- [WHAT NEEDS TO BE DONE] Write out, exactly as given, every line from the one holding "3. More parts follow." to the one holding "other.free()", including both.

- [Scene script records]
>>>>

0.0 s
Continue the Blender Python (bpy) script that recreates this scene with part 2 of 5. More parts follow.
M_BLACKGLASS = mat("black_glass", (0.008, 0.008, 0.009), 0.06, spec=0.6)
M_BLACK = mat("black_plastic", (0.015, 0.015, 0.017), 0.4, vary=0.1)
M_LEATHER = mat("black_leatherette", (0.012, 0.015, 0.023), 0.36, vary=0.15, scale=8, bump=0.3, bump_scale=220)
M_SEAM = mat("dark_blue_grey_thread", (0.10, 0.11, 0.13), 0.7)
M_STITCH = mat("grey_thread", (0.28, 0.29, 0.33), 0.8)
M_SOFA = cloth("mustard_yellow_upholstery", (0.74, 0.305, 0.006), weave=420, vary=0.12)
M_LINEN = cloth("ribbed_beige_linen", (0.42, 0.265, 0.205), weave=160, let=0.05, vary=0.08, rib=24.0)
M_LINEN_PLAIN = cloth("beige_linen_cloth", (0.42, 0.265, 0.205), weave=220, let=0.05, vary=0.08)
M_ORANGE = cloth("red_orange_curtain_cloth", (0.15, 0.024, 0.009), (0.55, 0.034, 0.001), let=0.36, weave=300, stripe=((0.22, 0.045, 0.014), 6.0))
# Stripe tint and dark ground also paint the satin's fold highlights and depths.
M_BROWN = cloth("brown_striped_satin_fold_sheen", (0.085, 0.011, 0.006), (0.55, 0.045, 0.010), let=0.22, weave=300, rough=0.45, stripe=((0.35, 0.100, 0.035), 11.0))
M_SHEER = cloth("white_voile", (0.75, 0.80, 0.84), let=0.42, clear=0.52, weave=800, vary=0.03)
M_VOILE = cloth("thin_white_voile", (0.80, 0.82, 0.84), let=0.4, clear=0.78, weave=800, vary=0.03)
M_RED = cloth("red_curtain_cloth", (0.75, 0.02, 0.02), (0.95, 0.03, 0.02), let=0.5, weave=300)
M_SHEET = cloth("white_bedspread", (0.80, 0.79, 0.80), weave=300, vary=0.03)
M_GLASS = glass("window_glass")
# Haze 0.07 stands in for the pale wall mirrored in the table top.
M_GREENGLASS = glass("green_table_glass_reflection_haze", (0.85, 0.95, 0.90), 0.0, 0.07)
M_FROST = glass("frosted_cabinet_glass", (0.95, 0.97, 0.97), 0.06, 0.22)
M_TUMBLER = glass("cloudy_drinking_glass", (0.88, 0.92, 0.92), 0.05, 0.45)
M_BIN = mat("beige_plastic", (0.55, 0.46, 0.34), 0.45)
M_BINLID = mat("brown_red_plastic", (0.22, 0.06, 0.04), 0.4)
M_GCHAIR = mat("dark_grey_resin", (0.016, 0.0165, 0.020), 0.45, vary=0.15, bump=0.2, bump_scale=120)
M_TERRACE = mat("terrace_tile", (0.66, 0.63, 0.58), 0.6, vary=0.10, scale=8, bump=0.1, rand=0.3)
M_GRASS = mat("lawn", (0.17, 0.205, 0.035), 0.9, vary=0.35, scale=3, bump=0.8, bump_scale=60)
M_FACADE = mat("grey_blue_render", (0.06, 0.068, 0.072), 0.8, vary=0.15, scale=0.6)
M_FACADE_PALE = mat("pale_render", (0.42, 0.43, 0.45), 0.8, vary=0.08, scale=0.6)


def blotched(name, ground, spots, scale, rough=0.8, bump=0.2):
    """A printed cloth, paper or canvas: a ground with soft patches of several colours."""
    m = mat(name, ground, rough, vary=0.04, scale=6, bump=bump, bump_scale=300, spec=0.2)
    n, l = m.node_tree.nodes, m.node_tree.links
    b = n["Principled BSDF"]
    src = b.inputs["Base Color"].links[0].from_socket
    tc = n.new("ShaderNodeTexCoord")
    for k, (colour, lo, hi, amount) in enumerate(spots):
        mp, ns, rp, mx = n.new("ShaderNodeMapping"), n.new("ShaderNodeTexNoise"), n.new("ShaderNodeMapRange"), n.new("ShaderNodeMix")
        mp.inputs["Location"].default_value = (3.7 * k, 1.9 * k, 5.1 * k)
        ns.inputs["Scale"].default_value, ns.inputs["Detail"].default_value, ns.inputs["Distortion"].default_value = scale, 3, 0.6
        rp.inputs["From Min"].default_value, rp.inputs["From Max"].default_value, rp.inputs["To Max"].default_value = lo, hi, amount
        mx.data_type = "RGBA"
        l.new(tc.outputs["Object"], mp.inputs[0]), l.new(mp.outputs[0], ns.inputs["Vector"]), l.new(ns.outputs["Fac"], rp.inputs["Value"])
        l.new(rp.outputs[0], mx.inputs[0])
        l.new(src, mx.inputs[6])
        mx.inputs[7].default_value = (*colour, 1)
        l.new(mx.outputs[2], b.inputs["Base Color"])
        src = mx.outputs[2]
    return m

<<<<
>>>>

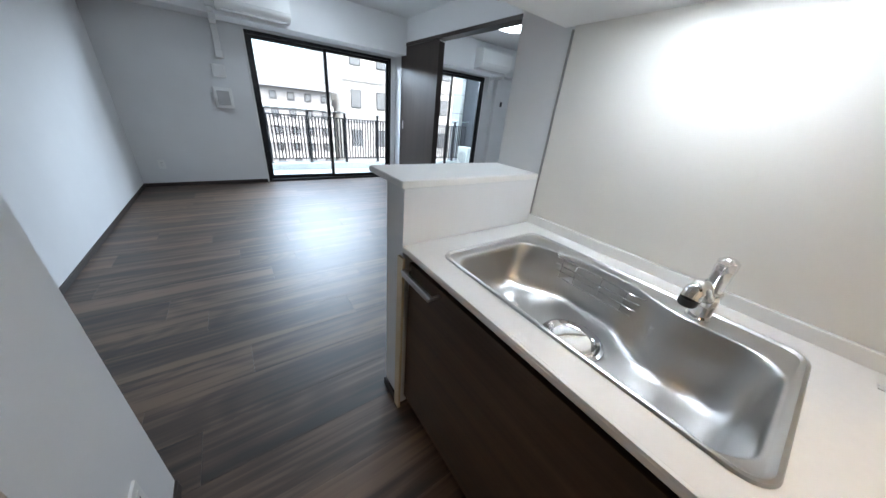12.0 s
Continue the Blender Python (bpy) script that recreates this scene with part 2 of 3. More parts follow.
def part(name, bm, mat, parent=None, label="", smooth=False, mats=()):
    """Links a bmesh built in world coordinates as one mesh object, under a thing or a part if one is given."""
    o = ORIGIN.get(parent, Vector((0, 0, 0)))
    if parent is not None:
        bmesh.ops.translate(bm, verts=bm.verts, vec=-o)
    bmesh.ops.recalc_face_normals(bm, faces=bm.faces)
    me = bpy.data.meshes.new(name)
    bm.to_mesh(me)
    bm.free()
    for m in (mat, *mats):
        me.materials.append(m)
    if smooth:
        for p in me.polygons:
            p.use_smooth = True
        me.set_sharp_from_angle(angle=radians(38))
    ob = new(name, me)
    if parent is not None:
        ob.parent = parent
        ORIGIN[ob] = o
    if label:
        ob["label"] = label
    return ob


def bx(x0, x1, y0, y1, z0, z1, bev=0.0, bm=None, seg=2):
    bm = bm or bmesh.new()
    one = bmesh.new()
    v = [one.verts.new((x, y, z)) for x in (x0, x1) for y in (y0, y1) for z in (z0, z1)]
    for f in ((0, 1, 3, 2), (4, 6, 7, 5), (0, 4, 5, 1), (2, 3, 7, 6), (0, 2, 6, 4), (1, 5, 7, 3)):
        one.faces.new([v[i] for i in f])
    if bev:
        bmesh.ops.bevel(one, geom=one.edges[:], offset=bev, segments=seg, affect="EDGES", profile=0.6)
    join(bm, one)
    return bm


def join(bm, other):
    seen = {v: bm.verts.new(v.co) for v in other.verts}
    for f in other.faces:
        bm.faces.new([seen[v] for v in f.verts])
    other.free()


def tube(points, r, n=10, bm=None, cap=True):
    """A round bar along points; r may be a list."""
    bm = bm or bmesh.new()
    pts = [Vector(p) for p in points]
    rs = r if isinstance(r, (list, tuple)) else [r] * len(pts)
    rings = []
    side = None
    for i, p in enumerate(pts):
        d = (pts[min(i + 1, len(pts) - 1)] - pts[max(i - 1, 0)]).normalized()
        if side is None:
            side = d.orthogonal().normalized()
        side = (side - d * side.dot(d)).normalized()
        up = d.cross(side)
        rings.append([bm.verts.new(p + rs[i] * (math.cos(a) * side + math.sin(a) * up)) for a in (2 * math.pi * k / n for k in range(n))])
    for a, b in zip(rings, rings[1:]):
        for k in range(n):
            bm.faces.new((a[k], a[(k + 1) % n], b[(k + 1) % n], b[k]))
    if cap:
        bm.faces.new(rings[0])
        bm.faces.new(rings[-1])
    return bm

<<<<

- [WRITTEN ANSWER]
Continue the Blender Python (bpy) script that recreates this scene with part 2 of 3. More parts follow.
def part(name, bm, mat, parent=None, label="", smooth=False, mats=()):
    """Links a bmesh built in world coordinates as one mesh object, under a thing or a part if one is given."""
    o = ORIGIN.get(parent, Vector((0, 0, 0)))
    if parent is not None:
        bmesh.ops.translate(bm, verts=bm.verts, vec=-o)
    bmesh.ops.recalc_face_normals(bm, faces=bm.faces)
    me = bpy.data.meshes.new(name)
    bm.to_mesh(me)
    bm.free()
    for m in (mat, *mats):
        me.materials.append(m)
    if smooth:
        for p in me.polygons:
            p.use_smooth = True
        me.set_sharp_from_angle(angle=radians(38))
    ob = new(name, me)
    if parent is not None:
        ob.parent = parent
        ORIGIN[ob] = o
    if label:
        ob["label"] = label
    return ob


def bx(x0, x1, y0, y1, z0, z1, bev=0.0, bm=None, seg=2):
    bm = bm or bmesh.new()
    one = bmesh.new()
    v = [one.verts.new((x, y, z)) for x in (x0, x1) for y in (y0, y1) for z in (z0, z1)]
    for f in ((0, 1, 3, 2), (4, 6, 7, 5), (0, 4, 5, 1), (2, 3, 7, 6), (0, 2, 6, 4), (1, 5, 7, 3)):
        one.faces.new([v[i] for i in f])
    if bev:
        bmesh.ops.bevel(one, geom=one.edges[:], offset=bev, segments=seg, affect="EDGES", profile=0.6)
    join(bm, one)
    return bm


def join(bm, other):
    seen = {v: bm.verts.new(v.co) for v in other.verts}
    for f in other.faces:
        bm.faces.new([seen[v] for v in f.verts])
    other.free()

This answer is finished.